Une bonne louche de nouveaux actionnaires, un soupçon d’instabilité managériale, dégraissez quelques cadres et remplacez-les par une poignée de joueurs sans grande expérience du haut niveau et vous avez la recette de la saison cauchemardesque. L’inexpérience se situe aussi du côté du banc, puisque Jorge Maciel, nommé en juillet 2023, n’avait jamais occupé la fonction d’entraîneur principal. « Il y a aussi eu des soucis financiers. Aujourd’hui, tous ces problèmes accumulés dans une même saison, forcément ça craque », estime l’ex-international français. Le technicien portugais, qui avait commencé par une claque à domicile contre Auxerre (1-4), aura tenu dix-sept journées avec une faible moyenne de 0,78 point par match, avant de prendre la porte et de laisser sa place à son adjoint Ahmed Kantari.
La déchéance n’est pas seulement sportive : elle se ressent jusqu’aux travées du stade du Hainaut, où seuls quelques courageux groupes ultras se font encore entendre. L’effervescence du maintien arraché en fin de saison dernière face à Grenoble (1-0, 21 790 spectateurs) semble bien loin : cette année, l’antre valenciennois reste sur une moyenne de 6 270 spectateurs. À dix-huit points du premier non-relégable après la nouvelle défaite contre Saint-Étienne ce week-end, Valenciennes peine à trouver des motifs de satisfaction, à part peut-être le gardien Jean Louchet, apprécié des fans. « Les nouveaux dirigeants ont peut-être mal interprété le contexte et sous-estimé le niveau du championnat, suggère Savidan. Est-ce qu’il ne valait pas mieux conserver l’effectif de l’année passée, et l’améliorer petit à petit ? »
Respect et respiration
Au bout du tunnel, il reste donc ce parcours inespéré en Coupe de France. Dans les faits, Valenciennes est à deux matchs du premier titre majeur de son histoire, après avoir eu beaucoup de chance au tirage (un seul club de Ligue 2, le Paris FC, au milieu de Saint-Priest, Sarreguemines, Rouen, etc.) et fait preuve de sérieux pour ne pas laisser filer la belle opportunité de vivre une aventure spéciale. « C’est comme si les joueurs avaient compris l’obligation de survie individuelle sur les matchs de Coupe, poursuit Savidan. Ils savent qu’un bon parcours dans cette compétition peut leur apporter une certaine exposition médiatique. » Et collectivement, la Vieille Dame peut-elle sauver la saison tristounette des Valenciennois ? « On sera peut-être ceux qui feront descendre le club, mais on sera au moins cités pour être le groupe qui est allé en demi-finales, voire plus, qui sait… », glissait récemment Jean Louchet à So Foot.

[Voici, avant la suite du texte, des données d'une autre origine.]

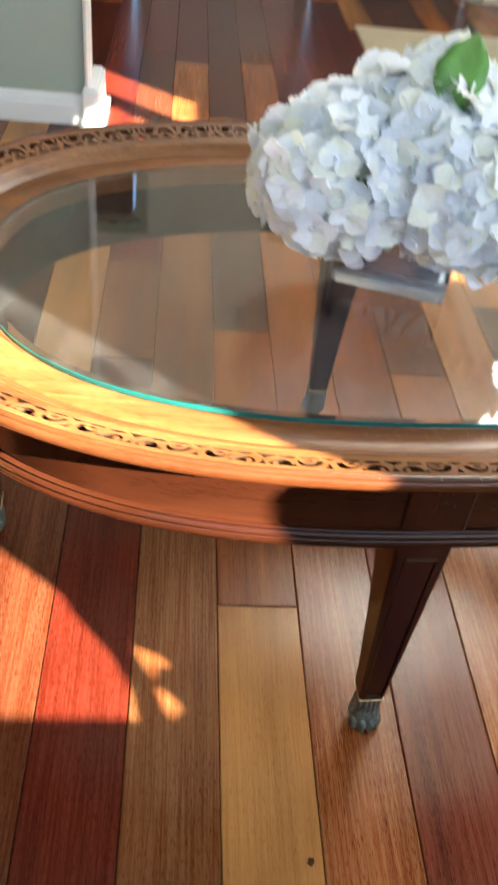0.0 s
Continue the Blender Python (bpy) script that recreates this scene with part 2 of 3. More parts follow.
def wall_with_holes(along, u0, u1, w0, w1, z1, holes):
    """Boxes of a wall that runs along x or y from u0 to u1, round its openings (u0, u1, z0, z1)."""
    bm = bmesh.new()
    cuts = sorted({u0, u1, *[h[0] for h in holes], *[h[1] for h in holes]})

    def put(a, b, z0, zz):
        if along == "x":
            box(bm, a, b, w0, w1, z0, zz)
        else:
            box(bm, w0, w1, a, b, z0, zz)
    for a, b in zip(cuts, cuts[1:]):
        hs = sorted([h for h in holes if h[0] <= a and h[1] >= b], key=lambda h: h[2])
        z = 0.0
        for h in hs:
            if h[2] > z:
                put(a, b, z, h[2])
            z = h[3]
        put(a, b, z, z1)
    return bm


HIGH = (1.0, 2.8, 2.8, 5.3)
SIDE = (-1.141, -0.50, 1.36, 2.35)
BACK = (-0.75, 1.712, 0.992, 2.15)
def back_wall():
    """The wall behind, with unseen pieces added in its opening to shape the sun patch."""
    bm = wall_with_holes("x", XL, XR, YB - WALL, YB, ZC, [BACK])
    x1, z0 = BACK[1] + 0.01, BACK[2] - 0.01
    # made-up outlines: they trim the sun patch and leave its two small flecks
    sun_mask = [(1.38, z0), (1.436, 1.010), (1.482, 1.026), (1.488, 1.052), (1.478, 1.056), (1.492, 1.066), (1.520, 1.062), (1.544, 1.094),
              (1.520, 1.110), (1.524, 1.165), (1.524, 1.24), (1.526, 1.335), (1.519, 1.362),
              (1.513, 1.395), (1.517, 1.41), (1.53, 1.42), (x1, 1.42), (x1, z0)]
    strip = [(1.396, 1.002), (1.405, 1.018), (1.449, 1.056), (1.484, 1.098), (1.515, 1.165), (1.534, 1.160), (1.503, 1.097), (1.468, 1.050), (1.424, 1.006)]
    for pts, near in ((sun_mask, 0.002), (strip, 0.004)):
        rows = [[bm.verts.new((x, y, z)) for x, z in pts] for y in (YB - near, YB - near - 0.024)]
        for i in range(len(pts)):
            k = (i + 1) % len(pts)
            bm.faces.new((rows[0][i], rows[0][k], rows[1][k], rows[1][i]))
        bm.faces.new(rows[0])
        bm.faces.new(rows[1][::-1])
    return bm


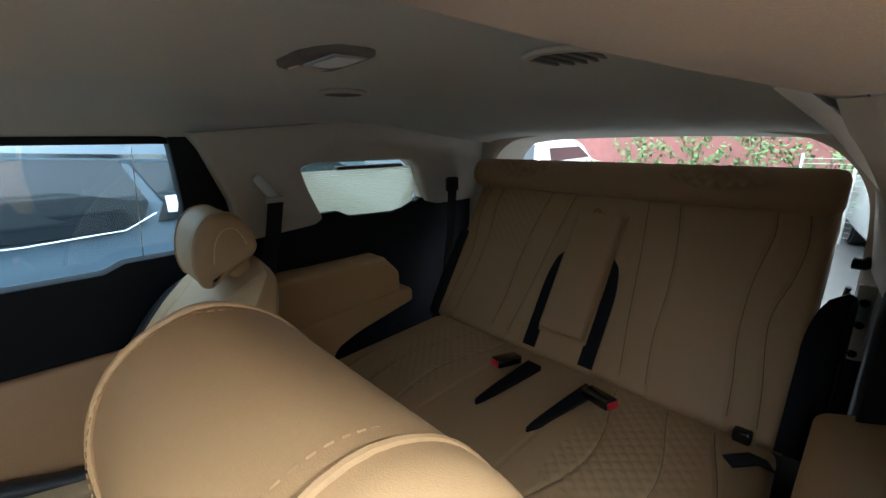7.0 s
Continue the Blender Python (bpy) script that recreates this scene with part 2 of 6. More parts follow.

Sous l’impulsion de @xavierbertrand, la région @hautsdefrance apportera une aide de 25 000 euros aux supporters du @VAFC afin de se rendre à Lyon ! Tous derrière le VAFC pour cette demi-finale historique ! pic.twitter.com/WaFMB1vvLn
— Antoine Sillani (@Antoine_Sillani) March 12, 2024
Peu importe le résultat, la Coupe de France fait revivre Valenciennes et permet à ses supporters d’oublier un temps l’inévitable relégation. Depuis des semaines, ils font le forcing auprès de leur direction et de la SNCF pour organiser un déplacement XXL à Lyon. Les groupes ultras ont pour objectif d’envoyer 1 000 Valenciennois pousser leur équipe au Groupama Stadium. Un projet fou pour un match en pleine semaine et un club qui peine à remplir 1/5e de son stade. La région Hauts-de-France est allée jusqu’à proposer une aide de 25 000 euros pour financer cette marée rouge et blanc dans la capitale des Gaules.
Valenciennes se présentera dans la peau de l’outsider face à l’OL, ce qui a rarement été le cas cette saison dans la compétition, même si Rouen était presque donné favori au tour précédent. « À chaque tour qu’on a passé, personne ne nous a respectés. Des équipes de R1, de N3, parce que notre situation au classement n’inspire pas le respect », constatait Ahmed Kantari après la qualification aux tirs au but face à Rouen. Dès le tirage au sort, Pierre Sage n’était pas tombé dans le piège. « C’est une bouffée d’oxygène, ce qu’on est en train de vivre », confiait aussi le coach de VA. Ce mardi soir, Valenciennes a encore la possibilité de prolonger cette belle respiration, avant de se tourner vers un avenir moribond.